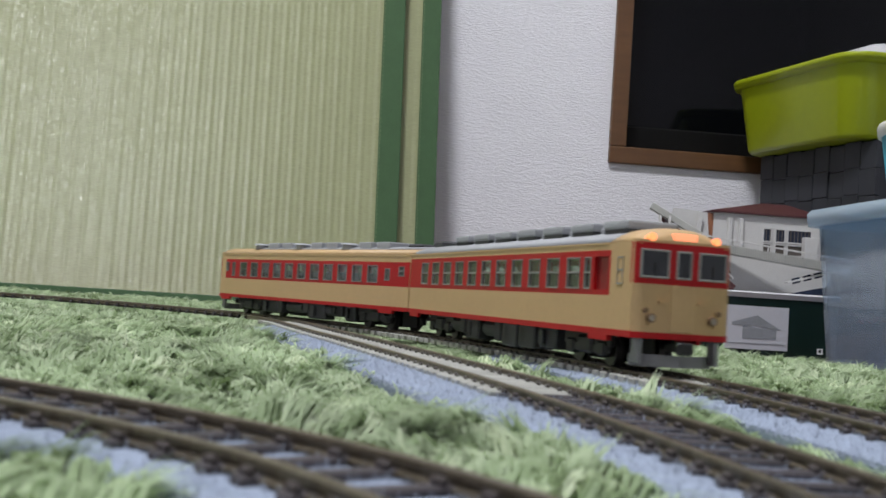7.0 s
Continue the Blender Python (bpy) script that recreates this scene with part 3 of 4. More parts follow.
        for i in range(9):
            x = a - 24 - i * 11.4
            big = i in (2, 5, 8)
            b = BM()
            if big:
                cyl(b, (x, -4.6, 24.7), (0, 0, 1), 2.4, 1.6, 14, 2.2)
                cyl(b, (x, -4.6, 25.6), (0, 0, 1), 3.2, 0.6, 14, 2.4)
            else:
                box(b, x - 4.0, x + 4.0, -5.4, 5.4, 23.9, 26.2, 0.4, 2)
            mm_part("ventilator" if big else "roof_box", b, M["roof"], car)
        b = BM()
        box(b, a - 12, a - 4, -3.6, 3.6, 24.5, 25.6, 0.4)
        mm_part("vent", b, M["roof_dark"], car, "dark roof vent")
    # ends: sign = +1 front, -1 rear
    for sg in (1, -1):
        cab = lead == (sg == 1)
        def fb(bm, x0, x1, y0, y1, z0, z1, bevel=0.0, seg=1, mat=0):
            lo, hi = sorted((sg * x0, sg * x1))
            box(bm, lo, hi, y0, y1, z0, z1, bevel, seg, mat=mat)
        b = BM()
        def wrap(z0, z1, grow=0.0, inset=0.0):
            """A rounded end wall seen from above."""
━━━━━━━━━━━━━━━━
> SHORT EXERCISE:
From the line holding "Continue the Blender" down to the final line above, quote every line exactly and only those lines.

> EXERCISE SOLUTION:
Continue the Blender Python (bpy) script that recreates this scene with part 3 of 4. More parts follow.
        for i in range(9):
            x = a - 24 - i * 11.4
            big = i in (2, 5, 8)
            b = BM()
            if big:
                cyl(b, (x, -4.6, 24.7), (0, 0, 1), 2.4, 1.6, 14, 2.2)
                cyl(b, (x, -4.6, 25.6), (0, 0, 1), 3.2, 0.6, 14, 2.4)
            else:
                box(b, x - 4.0, x + 4.0, -5.4, 5.4, 23.9, 26.2, 0.4, 2)
            mm_part("ventilator" if big else "roof_box", b, M["roof"], car)
        b = BM()
        box(b, a - 12, a - 4, -3.6, 3.6, 24.5, 25.6, 0.4)
        mm_part("vent", b, M["roof_dark"], car, "dark roof vent")
    # ends: sign = +1 front, -1 rear
    for sg in (1, -1):
        cab = lead == (sg == 1)
        def fb(bm, x0, x1, y0, y1, z0, z1, bevel=0.0, seg=1, mat=0):
            lo, hi = sorted((sg * x0, sg * x1))
            box(bm, lo, hi, y0, y1, z0, z1, bevel, seg, mat=mat)
        b = BM()
        def wrap(z0, z1, grow=0.0, inset=0.0):
            """A rounded end wall seen from above."""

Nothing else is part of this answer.